BOULDER — In the 16 years Vail’s police chief has been with the department, he can’t recall a single arrest or citation tied to that town’s 1994 assault weapons ban.

In the last 11 years in Denver, the city’s records department only reported seven citations, though, the city admits, many assault weapons have been seized from felons in district court.

Boulder city councilors are considering a similar ban: so let’s compare them all.

  • Vail’s 1994 ordinance bans semi-automatic rifles with detachable magazines capable of holding 21 or more rounds.
  • Denver’s rule bans 15 or more rounds.
  • Boulder’s proposed ordinance would ban 10 rounds or more.

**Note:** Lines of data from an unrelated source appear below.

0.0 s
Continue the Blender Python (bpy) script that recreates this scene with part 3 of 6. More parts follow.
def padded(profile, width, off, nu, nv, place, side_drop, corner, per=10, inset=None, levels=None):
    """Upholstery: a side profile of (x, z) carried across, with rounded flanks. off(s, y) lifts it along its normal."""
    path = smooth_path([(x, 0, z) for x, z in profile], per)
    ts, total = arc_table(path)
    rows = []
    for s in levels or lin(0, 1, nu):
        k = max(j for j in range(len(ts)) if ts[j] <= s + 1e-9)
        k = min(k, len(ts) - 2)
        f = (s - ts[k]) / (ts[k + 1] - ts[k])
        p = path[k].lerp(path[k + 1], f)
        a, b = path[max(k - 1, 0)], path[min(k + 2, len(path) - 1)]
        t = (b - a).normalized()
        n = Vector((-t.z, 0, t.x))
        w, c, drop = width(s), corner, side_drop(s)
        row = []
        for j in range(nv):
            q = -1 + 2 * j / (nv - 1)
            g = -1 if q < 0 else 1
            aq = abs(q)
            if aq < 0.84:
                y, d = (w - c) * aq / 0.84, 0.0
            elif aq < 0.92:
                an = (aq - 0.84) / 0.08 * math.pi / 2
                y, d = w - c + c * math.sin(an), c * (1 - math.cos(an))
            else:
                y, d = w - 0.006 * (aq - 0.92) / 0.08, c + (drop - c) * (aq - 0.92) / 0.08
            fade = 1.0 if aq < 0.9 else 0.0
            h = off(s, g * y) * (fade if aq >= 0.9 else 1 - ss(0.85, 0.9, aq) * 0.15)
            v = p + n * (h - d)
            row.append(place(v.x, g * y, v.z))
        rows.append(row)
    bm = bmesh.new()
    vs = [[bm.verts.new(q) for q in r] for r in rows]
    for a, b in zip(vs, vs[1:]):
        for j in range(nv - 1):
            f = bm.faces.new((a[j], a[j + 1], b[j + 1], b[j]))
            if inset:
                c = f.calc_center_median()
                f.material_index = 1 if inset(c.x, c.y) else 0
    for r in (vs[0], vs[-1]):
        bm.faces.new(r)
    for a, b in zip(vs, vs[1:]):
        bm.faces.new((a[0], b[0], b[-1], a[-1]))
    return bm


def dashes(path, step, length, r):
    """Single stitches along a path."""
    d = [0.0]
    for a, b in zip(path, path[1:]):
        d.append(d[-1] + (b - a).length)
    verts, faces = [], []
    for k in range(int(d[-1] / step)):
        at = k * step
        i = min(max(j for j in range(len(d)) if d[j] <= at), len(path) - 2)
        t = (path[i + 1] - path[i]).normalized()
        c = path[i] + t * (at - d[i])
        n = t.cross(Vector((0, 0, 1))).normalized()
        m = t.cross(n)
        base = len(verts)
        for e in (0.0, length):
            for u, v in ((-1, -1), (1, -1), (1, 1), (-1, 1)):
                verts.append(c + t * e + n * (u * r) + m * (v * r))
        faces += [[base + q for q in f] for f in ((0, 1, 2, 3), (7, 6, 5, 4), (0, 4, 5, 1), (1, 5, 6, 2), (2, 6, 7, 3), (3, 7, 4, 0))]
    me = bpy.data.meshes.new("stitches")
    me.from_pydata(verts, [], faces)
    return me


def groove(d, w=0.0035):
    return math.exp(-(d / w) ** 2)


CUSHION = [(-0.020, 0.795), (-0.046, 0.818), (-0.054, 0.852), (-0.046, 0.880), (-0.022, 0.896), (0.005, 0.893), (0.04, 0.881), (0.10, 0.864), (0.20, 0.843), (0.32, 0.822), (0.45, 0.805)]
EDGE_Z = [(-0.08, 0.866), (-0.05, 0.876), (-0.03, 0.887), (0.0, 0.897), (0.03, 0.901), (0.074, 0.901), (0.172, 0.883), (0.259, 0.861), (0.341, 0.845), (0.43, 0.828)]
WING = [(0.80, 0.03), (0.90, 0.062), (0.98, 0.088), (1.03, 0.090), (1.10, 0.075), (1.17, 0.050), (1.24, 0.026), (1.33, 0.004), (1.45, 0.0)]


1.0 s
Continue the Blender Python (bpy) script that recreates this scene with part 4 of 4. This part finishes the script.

Each ordinance has exemptions. One of Vail’s key exemptions would allow anyone who owned a weapon defined in the ban before it became effective to keep it. They would have to register it with the police department first.

Denver’s ban has a similar provision. It also exempts law enforcement and military.

Denver’s ban also includes exemptions for movie props and people traveling through the city with assault weapons.

Boulder’s proposal would include an ownership provision. It would also exempt law enforcement. But the proposal in front of city council also includes an exemption for registered competitive shooters.

Assault weapon are currenlty defined as:

  1. All semiautomatic action rifles with a detachable magazine with a capacity of 21 or more rounds.
  2. All semiautomatic shotguns with a folding stock or a magazine capacity of 21 or more rounds.
  3. All semiautomatic pistols that or modifications of rifles having the same make, caliber, and action design but a short barrel or modifications of automatic weapons originally designed to accept magazines with a capacity of 21 or more rounds.
  4. Any firearm which has been modified to be operable as an assault weapon as defined herein.
  5. Any part of combination of parts designed or intended to convert a firearm into an assault weapon, including a detachable magazine with a capacity of 21 or more rounds, or any combination of parts for which an assault weapon may be readily assembled if those parts are in the possession or under the control of the same person.

You can read the full proposal here.

Boulder’s council will accept public feedback at tonight’s council meeting. The council is expected to vote on a proposal later this month.